I followed these steps, but still getting below error
2023-12-19 11:03:53.488 UTC [13179] LOG: invalid checkpoint record
2023-12-19 11:03:53.488 UTC [13179] FATAL: could not locate required checkpoint record
2023-12-19 11:03:53.488 UTC [13179] HINT: If you are restoring from a backup, touch “/data/databases/pgsql14/main/recovery.signal” and add required recovery options.
If you are not restoring from a backup, try removing the file “/data/databases/pgsql14/main/backup_label”.

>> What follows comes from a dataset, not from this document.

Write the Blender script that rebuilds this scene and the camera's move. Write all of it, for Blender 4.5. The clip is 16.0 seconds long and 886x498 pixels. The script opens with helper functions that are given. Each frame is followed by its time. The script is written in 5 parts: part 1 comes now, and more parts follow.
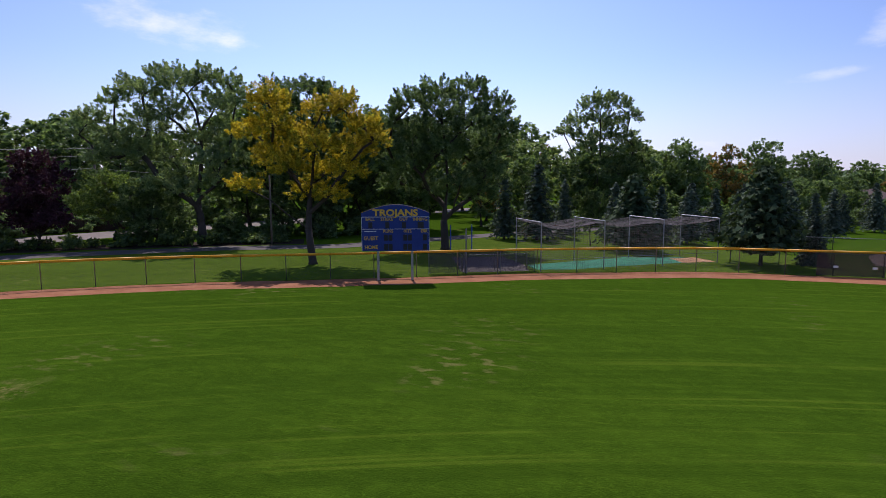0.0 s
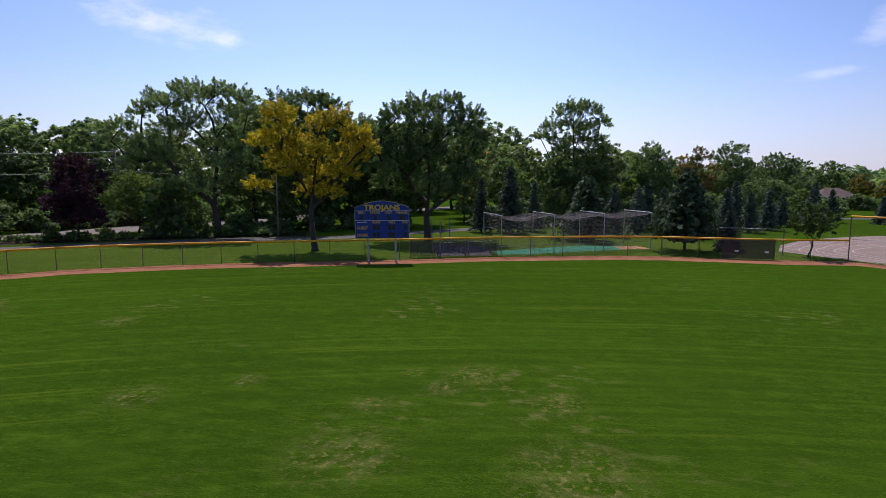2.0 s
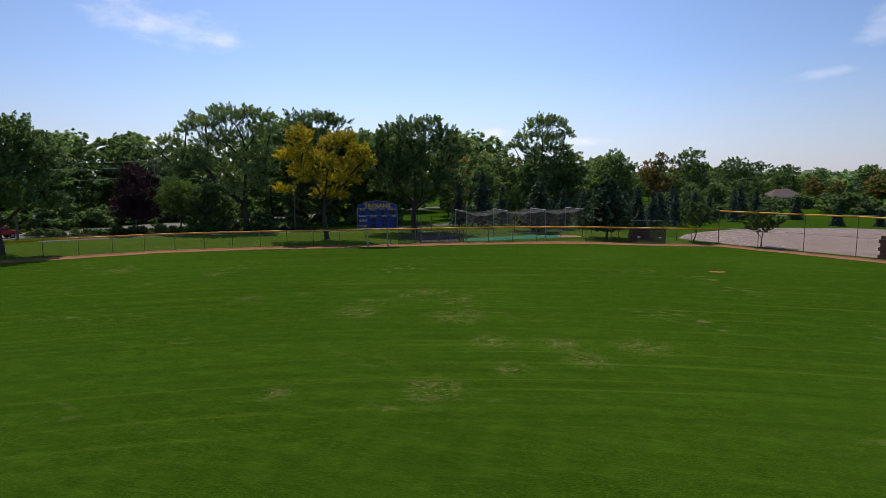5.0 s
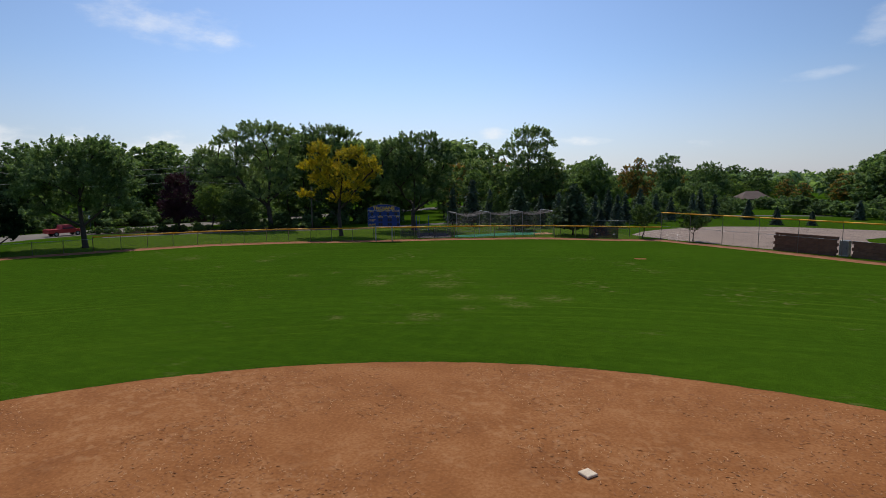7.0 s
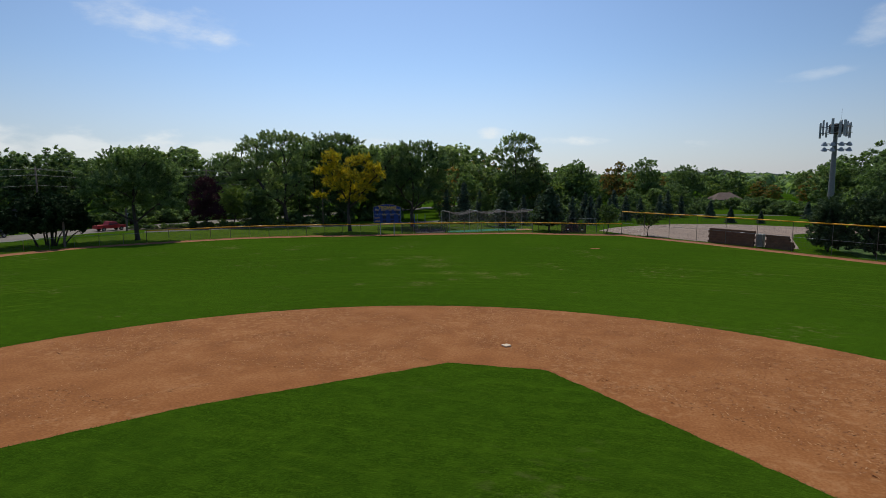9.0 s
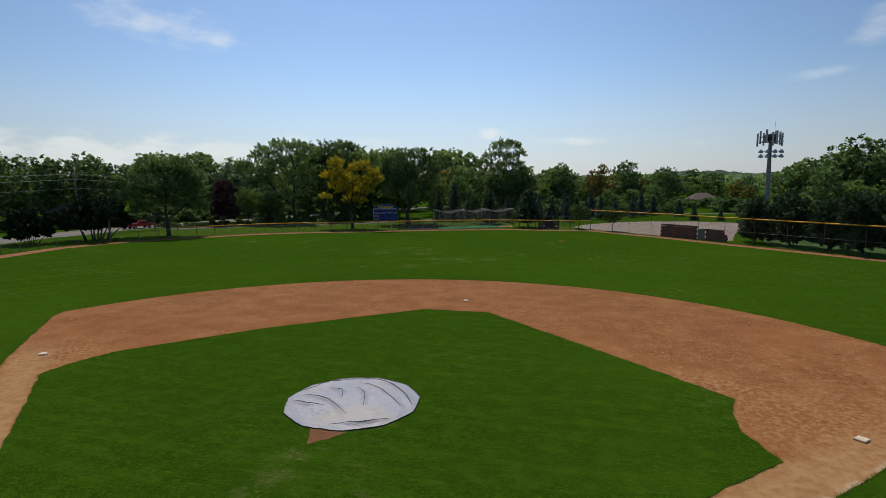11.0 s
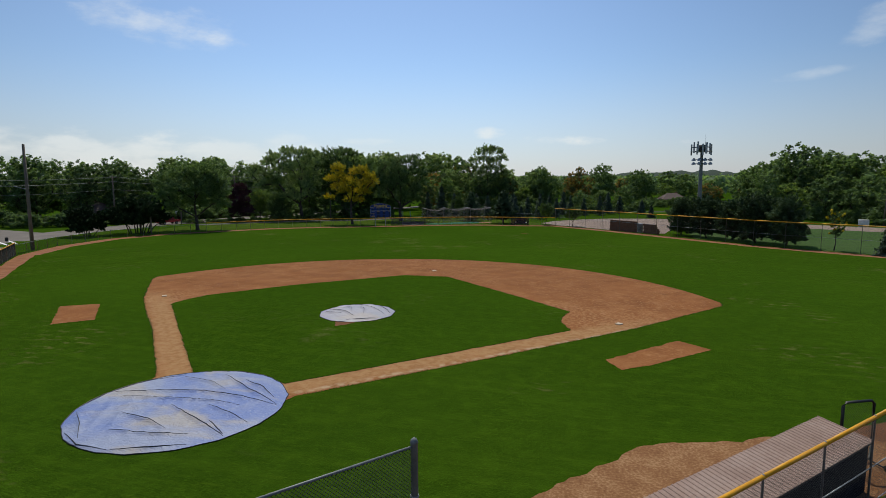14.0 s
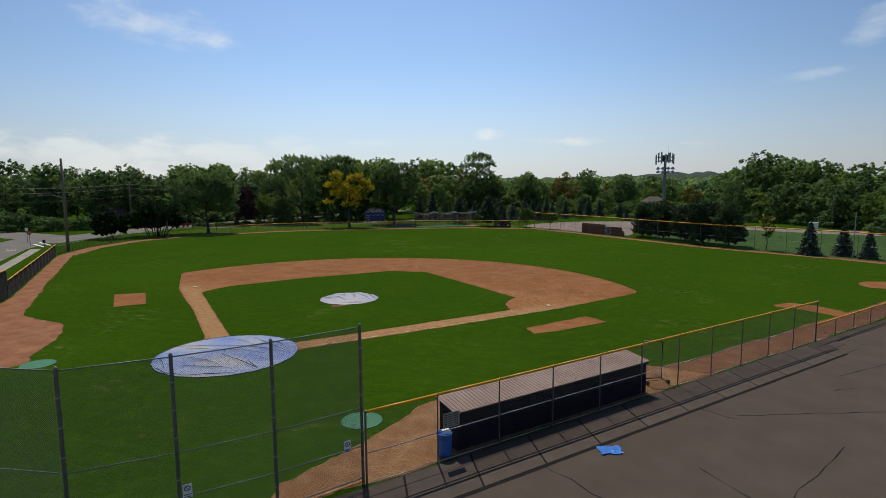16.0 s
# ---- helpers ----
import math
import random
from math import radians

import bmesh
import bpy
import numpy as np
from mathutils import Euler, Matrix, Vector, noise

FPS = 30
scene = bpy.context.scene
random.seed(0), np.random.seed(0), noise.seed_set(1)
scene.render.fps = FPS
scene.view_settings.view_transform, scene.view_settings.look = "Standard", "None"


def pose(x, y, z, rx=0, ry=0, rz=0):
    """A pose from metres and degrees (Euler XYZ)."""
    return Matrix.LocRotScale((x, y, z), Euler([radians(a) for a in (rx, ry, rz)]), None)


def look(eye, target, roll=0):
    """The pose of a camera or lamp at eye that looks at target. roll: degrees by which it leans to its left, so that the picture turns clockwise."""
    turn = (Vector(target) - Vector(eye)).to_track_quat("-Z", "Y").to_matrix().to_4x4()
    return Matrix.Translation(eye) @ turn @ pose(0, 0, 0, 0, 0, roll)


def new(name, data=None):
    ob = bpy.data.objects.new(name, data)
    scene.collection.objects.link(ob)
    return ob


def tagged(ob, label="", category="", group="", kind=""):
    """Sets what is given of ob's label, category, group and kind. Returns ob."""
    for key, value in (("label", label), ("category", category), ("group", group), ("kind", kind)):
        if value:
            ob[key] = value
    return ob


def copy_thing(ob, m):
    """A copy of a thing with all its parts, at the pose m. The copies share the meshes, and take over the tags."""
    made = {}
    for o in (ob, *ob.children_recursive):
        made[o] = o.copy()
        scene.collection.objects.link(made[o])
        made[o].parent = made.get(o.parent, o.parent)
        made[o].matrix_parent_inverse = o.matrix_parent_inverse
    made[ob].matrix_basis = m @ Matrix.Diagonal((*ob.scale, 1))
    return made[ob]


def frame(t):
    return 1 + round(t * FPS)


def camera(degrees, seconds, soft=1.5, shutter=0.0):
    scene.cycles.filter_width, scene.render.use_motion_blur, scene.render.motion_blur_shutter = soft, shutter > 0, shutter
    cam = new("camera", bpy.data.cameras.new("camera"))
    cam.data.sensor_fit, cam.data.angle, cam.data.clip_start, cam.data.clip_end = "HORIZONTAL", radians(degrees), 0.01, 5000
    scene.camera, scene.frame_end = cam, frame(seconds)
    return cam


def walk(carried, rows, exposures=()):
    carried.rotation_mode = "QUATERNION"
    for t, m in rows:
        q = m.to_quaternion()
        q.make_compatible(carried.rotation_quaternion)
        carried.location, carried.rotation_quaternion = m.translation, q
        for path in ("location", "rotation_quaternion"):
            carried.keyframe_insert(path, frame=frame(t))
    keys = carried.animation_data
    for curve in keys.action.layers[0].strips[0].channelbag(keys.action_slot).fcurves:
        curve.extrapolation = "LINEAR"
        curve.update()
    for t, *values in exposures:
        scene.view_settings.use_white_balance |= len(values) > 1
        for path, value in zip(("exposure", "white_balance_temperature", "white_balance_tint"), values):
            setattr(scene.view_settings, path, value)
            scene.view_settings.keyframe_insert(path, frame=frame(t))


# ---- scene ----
# World: home plate at the origin, second base along +y, first base to the right, z up.
cam = camera(77.4, 16.0, soft=0.75)
PATH = [
    (0.0, -16.30, 62.25, 6.67, 16.69, -6.76, 0.13),
    (1.0, -14.09, 58.03, 6.79, 16.38, -6.91, 0.07),
    (2.0, -11.93, 53.63, 6.79, 16.39, -6.85, 0.14),
    (3.0, -9.89, 48.86, 6.67, 16.25, -6.82, 0.25),
    (3.5, -8.83, 46.30, 6.72, 16.48, -6.83, 0.24),
    (4.0, -7.52, 43.66, 6.80, 16.24, -6.71, 0.30),
    (6.5, -0.90, 26.86, 8.08, 16.28, -6.86, 0.29),
    (7.0, 0.24, 23.31, 8.27, 16.24, -6.82, 0.29),
    (7.5, 1.36, 19.75, 8.40, 16.16, -6.81, 0.26),
    (8.0, 2.42, 16.24, 8.53, 16.02, -6.91, 0.10),
    (8.5, 3.57, 12.87, 8.71, 16.09, -6.79, 0.29),
    (9.0, 4.77, 9.57, 8.89, 15.97, -6.87, 0.16),
    (11.5, 11.38, -6.05, 9.35, 15.90, -6.78, 0.34),
    (12.5, 13.86, -12.07, 9.58, 15.88, -6.75, 0.20),
    (13.5, 16.35, -17.65, 9.86, 15.73, -6.90, 0.29),
    (14.5, 19.12, -23.20, 10.01, 15.63, -6.85, 0.25),
    (15.0, 20.64, -25.75, 10.12, 15.68, -6.82, 0.34),
    (15.5, 22.07, -28.48, 10.63, 15.65, -6.77, 0.40),
    (16.0, 23.45, -31.28, 11.22, 15.61, -6.74, 0.37),
]
# seconds, stops, kelvin, tint: the camera darkens and cools its picture a little on the way
EXPOSURES = [(0.0, 0.44, 6200, 26), (3.5, 0.27, 6350, 17), (7.0, 0.04, 6500, 7), (12.0, -0.07, 6700, 2), (16.0, -0.06, 6650, 3)]
walk(cam, [(t, pose(x, y, z, 90 + pitch, roll, yaw)) for t, x, y, z, yaw, pitch, roll in PATH], EXPOSURES)

# ---- light ----
SUN_AZ, SUN_EL = -27.0, 58.0      # degrees clockwise from +y, and above the horizon


def nodes_of(owner):
    owner.use_nodes = True
    owner.node_tree.nodes.clear()
    return owner.node_tree.nodes, owner.node_tree.links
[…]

Be careful: removing “/data/databases/pgsql14/main/backup_label” will result in a corrupt cluster if restoring from a backup
Hi Jeevan,
Interesting case. Can you:
– ls -lh the recovery.signal file ?
– Did you try to restore to an earlier date (Check a couple of previous archived logs to pick a date) ? You might have to pg_resetwal, since the current WALs are of no use if you restore to an earlier date. Possibly choose a date before the last full backup (if you have the previous & WALs archives.)
– Anyway, make sure you have a file backup of the existing situation so you can always undo what you’re doing (tar of the data folder)
– You mentioned a corrupt cluster. Is the DB part of a cluster with replication ? How did you get there ? Unsafe power off ?
Keep us posted,
Keep me posted.